Job Description: We are seeking a Senior Site Reliability Engineer (SRE) with a strong technical foundation in software development within an enterprise environment. The ideal candidate will be responsible for designing, developing, testing, delivering, and supporting large-scale data pipelines utilizing big data technologies such as Elasticsearch, Logstash, Kibana, Kafka, and more.
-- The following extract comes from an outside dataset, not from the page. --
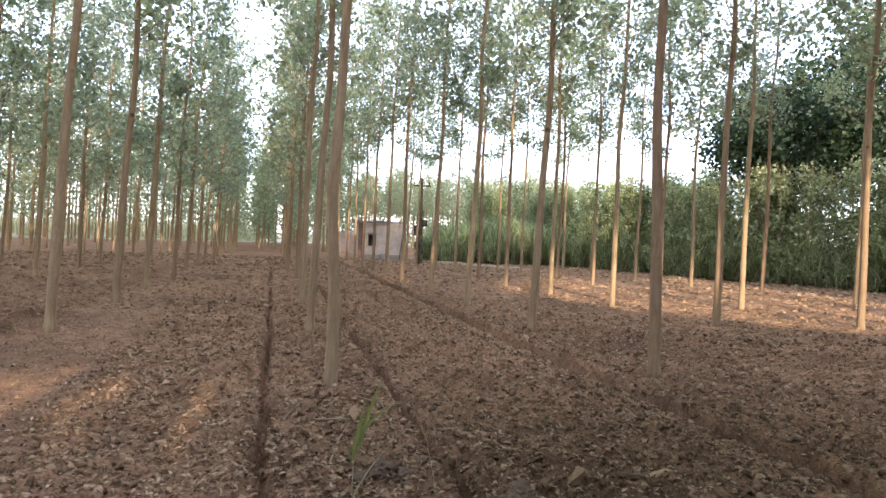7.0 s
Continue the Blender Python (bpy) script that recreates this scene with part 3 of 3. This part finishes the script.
build_cane()
young = [tagged(build_poplar(60 + k, 7.4 - 0.3 * k, 0.9, 950, 0.195, 0.05, 1.15, 0.045, LEAF_YOUNG, "young_poplar"),
                "young poplar leafy almost to the ground behind cane", "tree", "young poplars") for k in range(3)]
rng_y = np.random.RandomState(5)
spots = along_edge(rng_y, 130, 3.0, 7.5)
spots = spots[spots[:, 0] > 13.5]
spots = np.concatenate([spots, np.stack([rng_y.uniform(21.5, 31, 34), rng_y.uniform(36, 49, 34)], 1), along_edge(rng_y, 190, 0.5, 3.4)])
spots = spots[(spots[:, 0] > 18.0) & ((spots[:, 1] < 38) | (spots[:, 0] > 21))]
spots = np.concatenate([spots, np.stack([rng_y.uniform(21.5, 31, 40), rng_y.uniform(50, 57, 40)], 1),
                        np.stack([rng_y.uniform(14.5, 22.0, 34), rng_y.uniform(44.5, 49.2, 34)], 1)])
for k, (x, y) in enumerate(spots):
    m = pose(x, y, -0.02, 0, 0, rng_y.uniform(0, 360)) @ Matrix.Scale(rng_y.uniform(0.76, 0.88) * (1.2 if y > 49.5 else 1.0), 4)
    ob = young[k] if k < 3 else copy_thing(young[k % 3], m)
    ob.matrix_basis = m


# ---- the large dark broadleaf trees ----
def build_broadleaf(seed, x, y, top, wide, low):
    rng = np.random.RandomState(seed)
    tree = tagged(new("broadleaf_tree"), "large dark green broadleaf tree rising behind cane" if y > 0 else "unseen tall broadleaf tree added to shade the trunks ahead", "tree", "large trees")
    tree.location = (x, y, 0)
    paths = [[((0, 0, -0.2), 0.34), ((0.1, 0, low * 0.5), 0.27), ((0, 0.1, low), 0.24), ((0, 0, top * 0.7), 0.10)]]
    for i in range(16):
        az, h = i * 2.4, low * 0.8 + (top - low) * 0.55 * i / 16
        out = np.array([math.cos(az), math.sin(az), 0])
        ln = wide * rng.uniform(0.6, 0.95)
        p = [np.array([0, 0, h]) + out * ln * t + np.array([0, 0, (top - h) * 0.45 * t ** 1.4]) for t in (0, 0.4, 0.75, 1)]
        paths.append([(q, 0.10 * (1 - 0.85 * t)) for q, t in zip(p, (0, 0.4, 0.75, 1))])
    v, f = tubes(paths, 7)
    part("trunk", mesh_from("trunk", v, f, WOOD, True), tree)
    n = 560
    c = rng.normal(size=(n, 3))
    c /= np.linalg.norm(c, axis=1)[:, None]
    c *= rng.uniform(0.45, 1.0, n)[:, None]
    c = c * np.array([wide, wide, (top - low) / 2]) * (0.85 + 0.25 * rng.rand(n)[:, None]) + np.array([0, 0, (top + low) / 2])
    sp = np.repeat(c, 26, 0) + rng.normal(size=(n * 26, 3)) * 0.42
    v, f = leaf_cloud(rng, sp, 0.27)
    part("crown", mesh_from("crown", v, f, LEAF_DARK), tree)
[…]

Additionally, the successful candidate will demonstrate a passion for automation and will play a key role in automating incident resolution and enhancing the reliability aspects of our products and services.
Responsibilities:
- Take ownership of incidents across designated clusters and automate incident resolution.
- Analyze and enhance reliability aspects of products and services, including post-incident reviews and reduction of toil.
- Automate repetitive tasks across various tools without enduring value.
- Provide innovative solutions and remove roadblocks, demonstrating out-of-the-box thinking in a diverse tool and environment landscape.
- Define Service Level Objectives (SLOs) and Service Level Indicators (SLIs).
- Exhibit a strong interest in large-scale distributed systems.
- Contribute to incident response efforts and perform on-call duties.
- Meet key metrics including Automation Rate, Automation Success Rate, Mean Time to Detect, Mean Time to Repair, and SLIs defined based on business needs.
Requirements:
- Bachelor’s/Master’s degree in Engineering, Computer Science, IT, or equivalent experience.
- Minimum of 10 years of experience in Site Reliability Engineering or as a DevOps engineer.
- Experience working in an Agile-driven team.
- Strong interpersonal skills, customer-centric attitude, ability to deal with cultural diversity.
- Demonstrated ability to collaborate with local and remote teams in different time zones.
- Extensive background in providing maintenance and support for deployed systems.
- Strong critical thinking and problem-solving skills.
Compulsory Technical Experience and Knowledge:
- Proficient in Unix commands.
- Strong understanding of cloud concepts, DevOps standard methodologies, and CI/CD pipelines.
- Extensive technical expertise in Java full-stack / python development.
- Proficiency in CI/CD tools.
- Advanced Deployment experience with Ansible, Helm, ArgoCD.
- Experience with microservices development and understanding auto-scaling.
- Experience with REST API integration and design.
- Ansible, ElasticSearch, Logstash, Kafka (ELK), Kubunetes, Python, Unix, CI/CD, Collaboration Tools (Confluence, Jira), Rest API
Preferred Technical Skills:
- Familiarity with building application logging solutions and log management.
- Platform knowledge: RHEL, Openshift.
- Pipeline: Jenkins, Cloudbees.
The above description is not designed to cover or contain a comprehensive listing of activities, duties, or responsibilities that are required of the employee for this job. Duties, responsibilities, and activities may change at any time with or without notice.
Horizontal is proud to be an Equal Opportunity and Affirmative Action Employer.
We seek to provide employment opportunities to talented, qualified candidates regardless of race, color, sex/gender including gender identity and/or expression, national origin, religion, sexual orientation, disability, marital status, citizen status, veteran status, or any other protected classification under federal, state or local law.
In addition, Horizontal will provide reasonable accommodations for qualified individuals with disabilities. If you need to request a reasonable accommodation in order to complete the application or interview process, please contact us.
All applicants applying must be legally authorized to work in the country of employment.